- [TASK INSTRUCTIONS] Repeat the data that follows, word for word, without the images.

- [SOURCE MATERIAL]
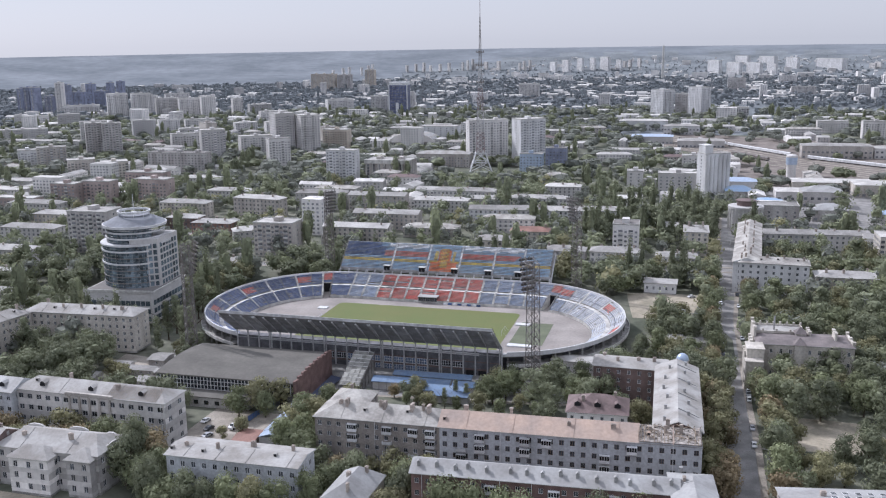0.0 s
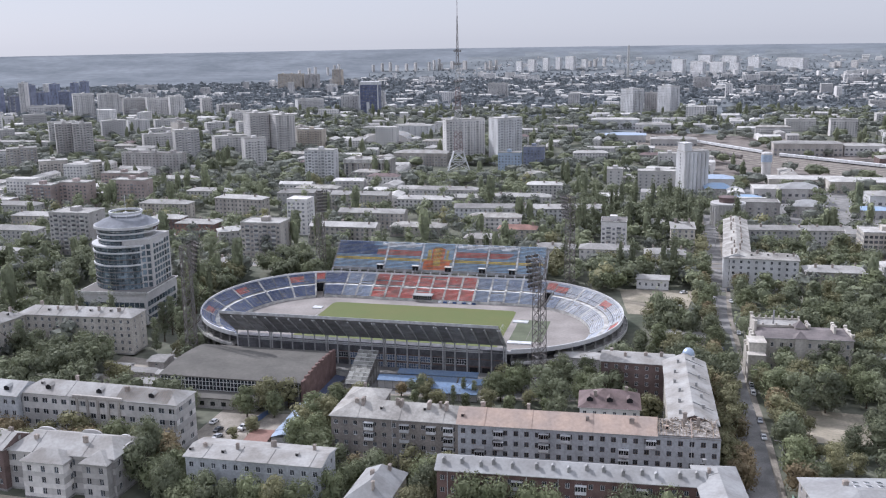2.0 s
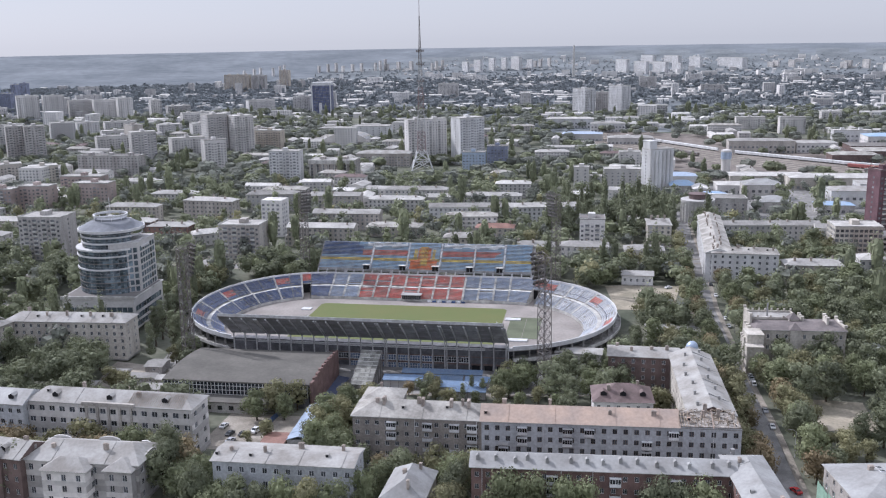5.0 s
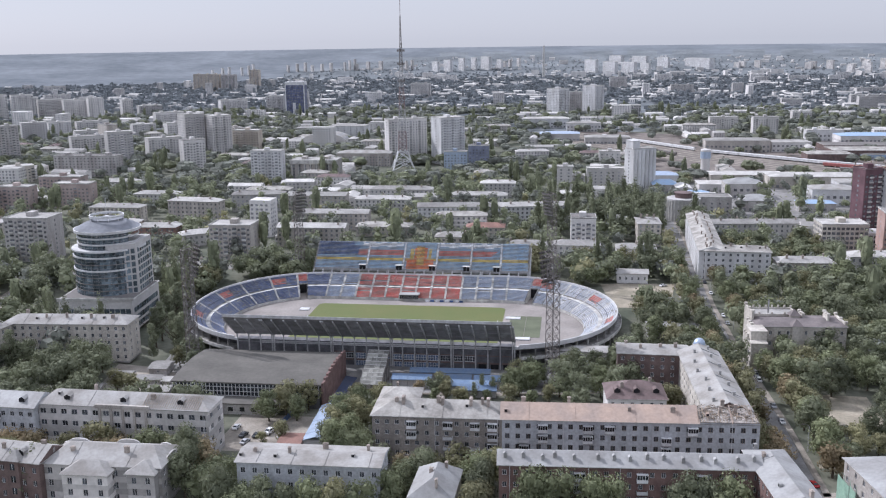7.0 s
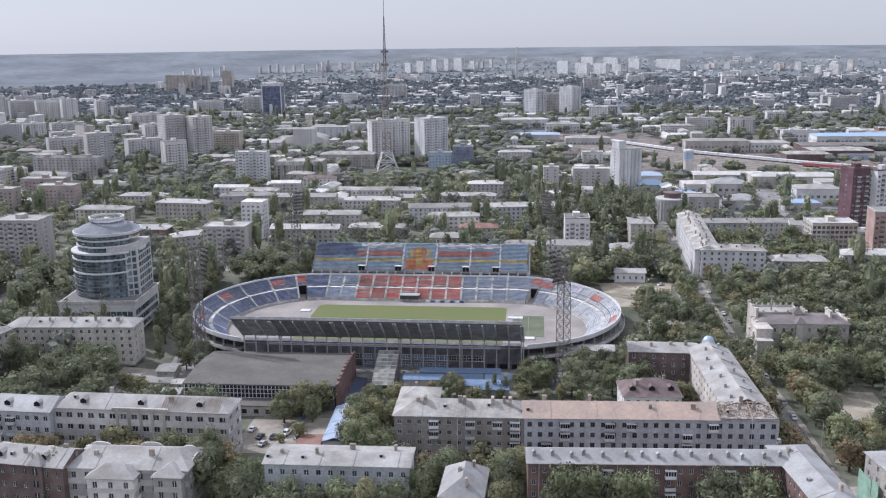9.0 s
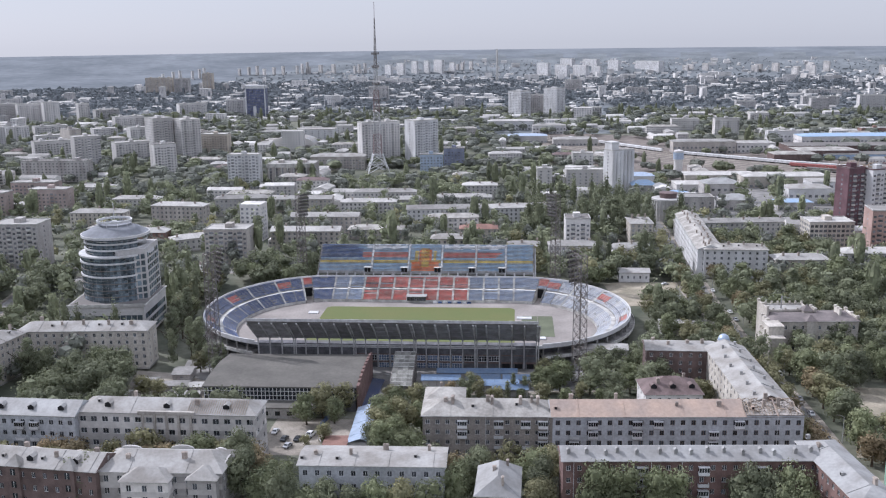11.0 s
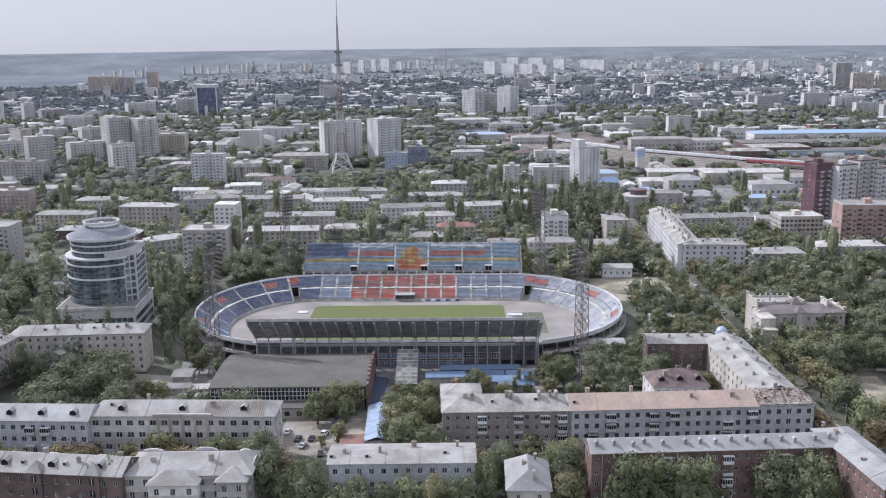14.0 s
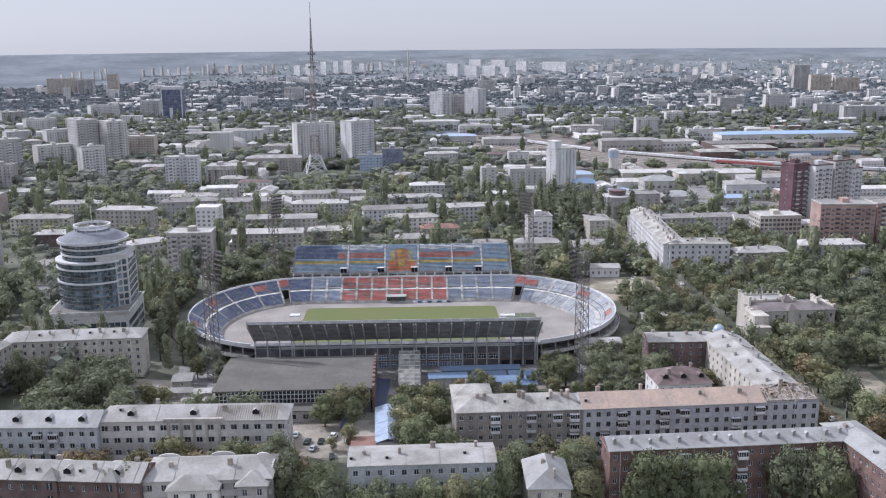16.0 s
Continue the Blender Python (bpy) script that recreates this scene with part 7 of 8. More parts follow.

- [IN RESPONSE]
0.0 s
2.0 s
5.0 s
7.0 s
9.0 s
11.0 s
14.0 s
16.0 s
Continue the Blender Python (bpy) script that recreates this scene with part 7 of 8. More parts follow.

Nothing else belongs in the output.